Türkiye ve Yunanistan Arasında Yaşanan Ege Denizi Yetki Alanları Uyuşmazlıkları Sorunlarının, 1970-2005 Yılları Arası (TCDD) İzmir Limanı Faaliyetleri Özelinde Türk Deniz Ticaretine Etkileri

Author(s): Aybige Arslan / Language(s): Turkish Issue: 1/2024

For Türkiye, an island country surrounded by seas on three sides, ensuring stability in maritime trade is important for both the country's economy and the global economy. Due to the geopolitical and geostrategic importance of the Aegean Sea, determining maritime jurisdiction areas is an important issue that requires meticulousness and needs to be approached with sensitivity due to its unique structure.
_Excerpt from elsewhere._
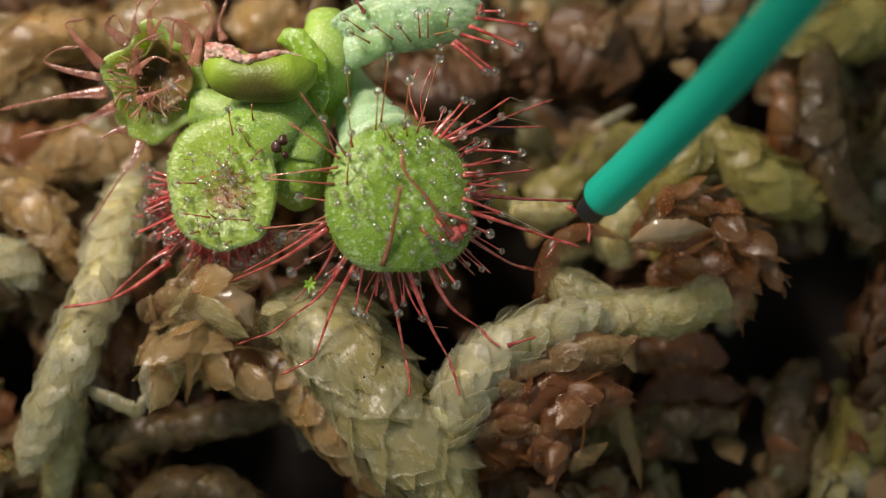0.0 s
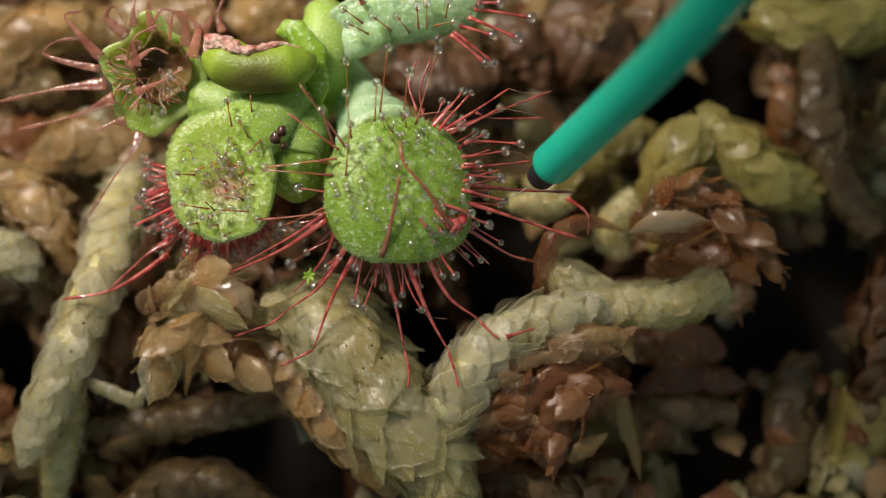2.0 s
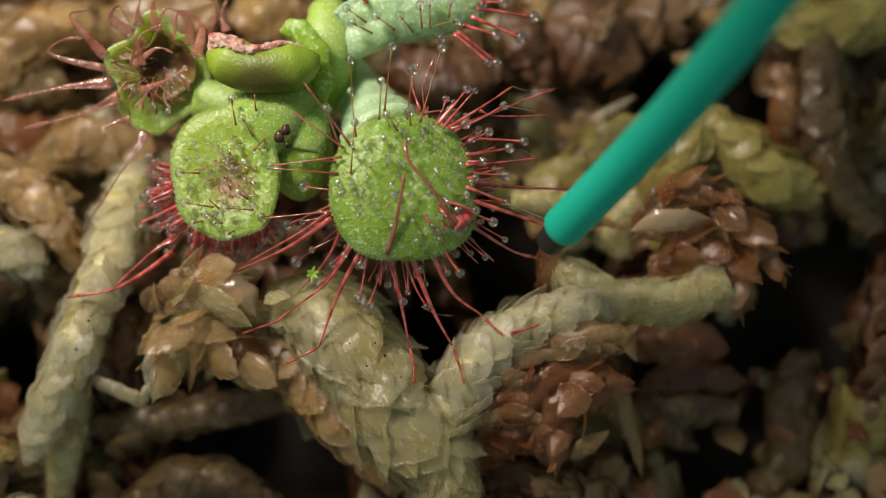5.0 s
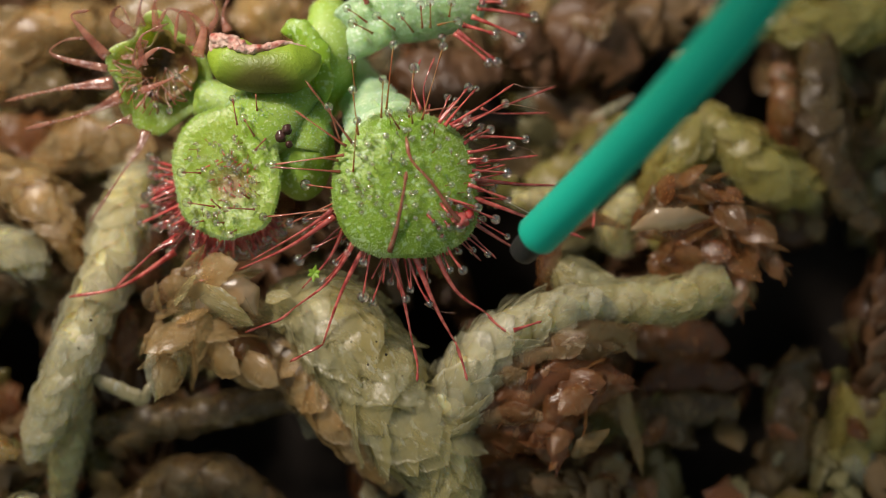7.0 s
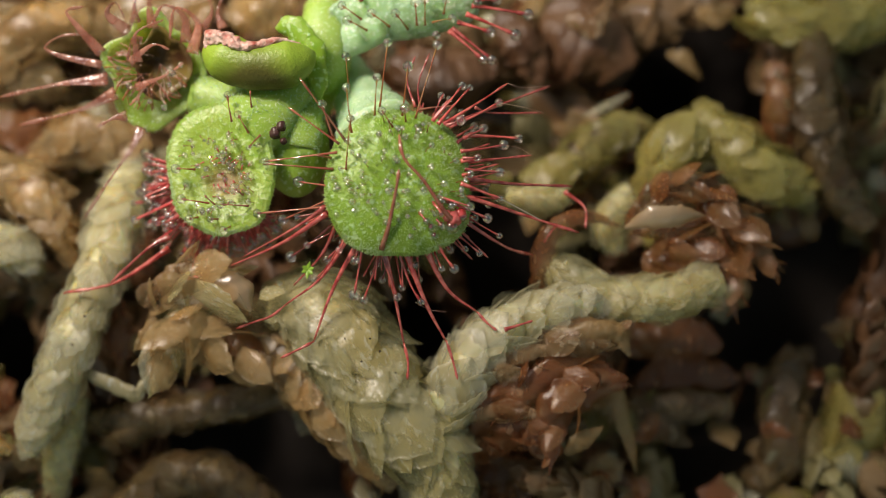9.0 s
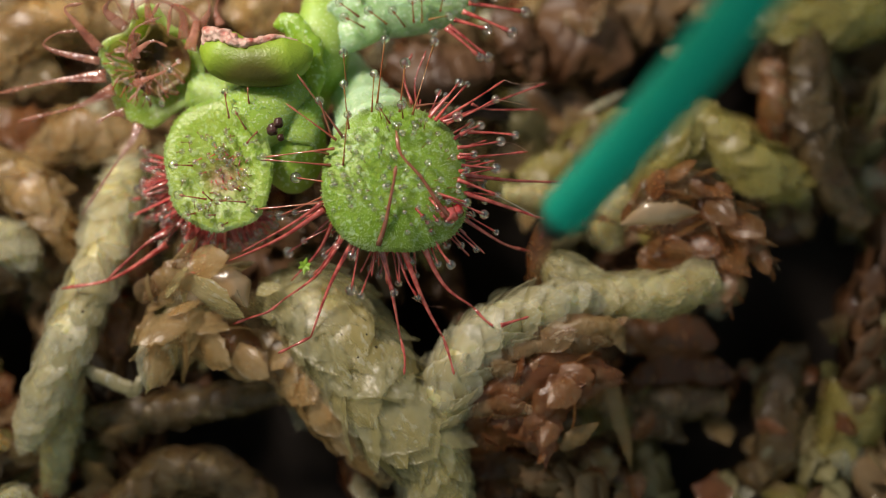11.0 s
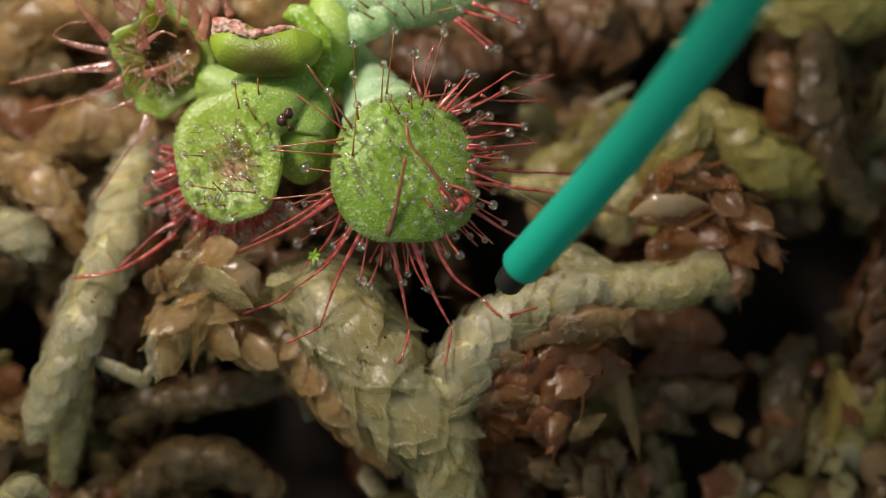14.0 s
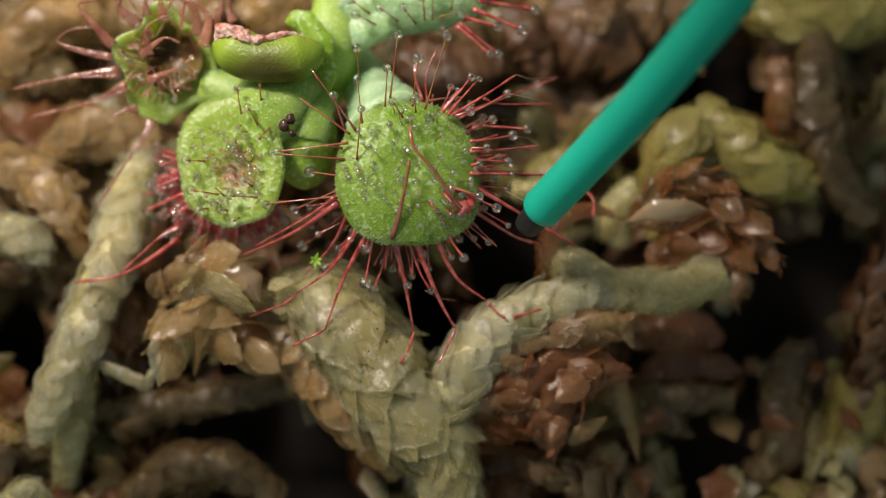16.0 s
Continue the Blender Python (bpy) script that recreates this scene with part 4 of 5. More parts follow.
# fine fuzz of papillae over the face and rim
def fuzz(name, leaf, center, rx, ry, prof, material, count, size, square=2.5, rim=0.45, turn=(0, 0, 0), rough=0.05, seed=0.0):
    bm = bmesh.new()
    rot = Euler([radians(a) for a in turn]).to_matrix()
    for k in range(count):
        a = dice.uniform(0, 6.283)
        q = dice.uniform(0.93, 1.0) if dice.random() < rim else math.sqrt(dice.uniform(0, 0.95))
        e = (abs(math.cos(a)) ** square + abs(math.sin(a)) ** square) ** (-1 / square)
        e *= 1 + rough * noise.noise((math.cos(a) * 1.7 + seed, math.sin(a) * 1.7, seed))
        z = prof(q, a) + 0.06 * noise.noise((q * 6 * math.cos(a) + seed, q * 6 * math.sin(a), 7.7))
        p = Vector(center) + rot @ Vector((q * rx * e * math.cos(a), q * ry * e * math.sin(a), z - 0.01))
        d = Vector((math.cos(a) * q * q, math.sin(a) * q * q, 0.9 * (1.05 - q ** 3) + 0.1)) + Vector((dice.uniform(-0.4, 0.4), dice.uniform(-0.4, 0.4), 0))
        d = (rot @ d).normalized() * size * dice.uniform(0.6, 1.5)
        s = d.orthogonal().normalized() * size * 0.17
        t = d.cross(s).normalized() * size * 0.17
        tip = bm.verts.new(p + d)
        foot = [bm.verts.new(p + s), bm.verts.new(p + t), bm.verts.new(p - s), bm.verts.new(p - t)]
        for i in range(4):
            bm.faces.new((foot[i], foot[(i + 1) % 4], tip))
    return tagged(part(name, bm, material, leaf, "fine pale green fuzz"), kind="stuff")


fuzz("leaf_fuzz", F, (-1.98, 2.87, 2.30), 3.15, 3.2, cushion, LEAF_FUZZ, 6000, 0.105, rim=0.33, turn=(-8, 6, 4), rough=0.08, seed=1.3)



def stalk_fuzz(leaf, pts, radii, count, squash):
    """Fine papillae over a leaf stalk."""
    bm = bmesh.new()
    path = spline(pts, 40)
    fr = frames_along(path)
    for _ in range(count):
        k = dice.randint(1, 39)
        a = dice.uniform(0, math.pi)
        r = value(radii, k / 40)
        d = fr[k][1] * math.cos(a) + fr[k][2] * math.sin(a)
        p = path[k] + fr[k][1] * math.cos(a) * r * 0.99 + fr[k][2] * math.sin(a) * r * squash * 0.99 + fr[k][0] * dice.uniform(-0.12, 0.12)
        d = (d + Vector((dice.uniform(-0.4, 0.4), dice.uniform(-0.4, 0.4), 0))).normalized() * dice.uniform(0.06, 0.16)
        s = d.orthogonal().normalized() * 0.028
        t = d.cross(s).normalized() * 0.028
        tip = bm.verts.new(p + d)
        foot = [bm.verts.new(p + s), bm.verts.new(p + t), bm.verts.new(p - s), bm.verts.new(p - t)]
        for i in range(4):
            bm.faces.new((foot[i], foot[(i + 1) % 4], tip))
    return tagged(part("stalk_fuzz", bm, LEAF_MINT, leaf, "fine whitish fuzz"), kind="stuff")


stalk_fuzz(front_leaf, STALK_LINE, [0.8, 1.0, 1.25, 1.7], 900, 0.6)
stalk_fuzz(side_leaf, [(-6.31, 8.30, -1.00), (-7.71, 6.37, 0.43), (-8.91, 5.31, 1.01)], [0.9, 1.5, 1.6], 500, 0.6)
stalk_fuzz(curled_leaf, [(-6.92, 7.10, -2.00), (-9.15, 6.75, -1.00), (-11.51, 7.15, -1.20)], [0.9, 0.9, 0.9], 400, 0.6)
stalk_fuzz(back_leaf, [(-6.18, 6.75, -1.00), (-6.48, 5.64, 0.00), (-6.67, 4.61, 0.14)], [0.9, 1.1, 1.2], 300, 0.6)
fuzz("leaf_fuzz", top_leaf, (-1.77, 10.88, -0.60), 3.5, 1.3, lambda q, a: 0.5 * (1 - q ** 2) + 0.1, LEAF_MINT, 1600, 0.12, 2.3, turn=(18, -5, 7), rough=0.08, seed=2.2)

# side leaf: rim and middle
S = side_leaf
fuzz("leaf_fuzz", S, (-9.75, 3.54, 1.15), 2.5, 2.95, cup, LEAF_FUZZ, 2600, 0.11, 2.2, turn=(-8, -6, 8), rough=0.1, seed=4.1)
for _ in range(46):
    a, q = dice.uniform(0, 6.283), math.sqrt(dice.uniform(0.02, 0.8))
    c = Vector((-9.75, 3.49, 1.15)) + Vector((q * 2.3 * math.cos(a), q * 2.7 * math.sin(a), cup(q, a) + 0.02))
    out = Vector((-math.cos(a) * q * 0.4 + dice.uniform(-0.2, 0.2), -math.sin(a) * q * 0.4 + dice.uniform(-0.2, 0.2), dice.uniform(0.3, 0.6)))
    tentacle(S, [c, c + out], 0.02, dice.choice((0.1, 0.11, 0.13, 0.15)), STALK_GREEN, 2.0, mesh=DROP_THIN)
for _ in range(34):
    a, q = dice.uniform(0, 6.283), math.sqrt(dice.uniform(0.0, 0.28))
    c = Vector((-9.69, 3.09, 1.15)) + Vector((q * 2.3 * math.cos(a), q * 2.4 * math.sin(a), cup(q, a) + 0.02))
    out = Vector((dice.uniform(-0.3, 0.3), dice.uniform(-0.3, 0.3), dice.uniform(0.1, 0.35)))
    tentacle(S, [c, c + out], 0.026, dice.choice((0, 0.1, 0.12, 0.15)), CRIMSON, 2.0, mesh=DROP_THIN)
for base, tip, drop in (
        ((-10.94, 3.51, 1.73), (-11.72, 3.52, 2.16), 0.22), ((-10.32, 2.02, 1.73), (-11.49, 2.20, 2.16), 0.22), ((-8.56, 5.12, 1.87), (-8.97, 5.88, 2.30), 0.19),
        ((-9.32, 5.63, 1.73), (-9.46, 6.76, 2.16), 0.16), ((-8.46, 6.27, 1.58), (-8.48, 6.99, 1.87), 0.0), ((-8.06, 5.00, 1.87), (-8.50, 4.43, 2.30), 0.12),
        ((-8.54, 1.89, 2.02), (-9.72, 1.95, 2.45), 0.2), ((-10.05, 1.96, 1.87), (-10.43, 2.35, 2.30), 0.0), ((-8.80, 2.39, 1.87), (-9.14, 2.63, 2.16), 0.26),
        ((-7.70, 1.64, 1.73), (-8.15, 1.56, 2.16), 0.2), ((-10.82, 1.40, 1.73), (-11.12, 1.31, 2.16), 0.2), ((-9.94, 1.32, 1.73), (-10.18, 1.31, 2.16), 0.16), ((-9.32, 1.02, 1.73), (-9.61, 0.82, 2.16), 0.2)):
    tentacle(S, [base, tip], 0.035, drop, RUSSET, 2.0)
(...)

In this article, it is aimed to examine the effects of the crises between the two countries regarding the Aegean Sea authority sharing between the states of Türkiye and Greece on the Turkish maritime trade in line with the data of the Republic of Türkiye State Railways (TCDD) Izmir Port between 1970 and 2005. In the research, primary source data was used and the crises between Türkiye and Greece, which occurred between 1970 and 2005 in the Aegean Sea jurisdiction sharing, were tried to be discussed comparatively between the TCDD Izmir Port activities between these years. In this regard, during the crisis periods in the Aegean Sea, decreases were observed in the loading, unloading and total handling data of Izmir Port. In order to prevent such crises that may occur in the future, it is necessary to focus primarily on resolving maritime jurisdictional disputes between Türkiye and Greece.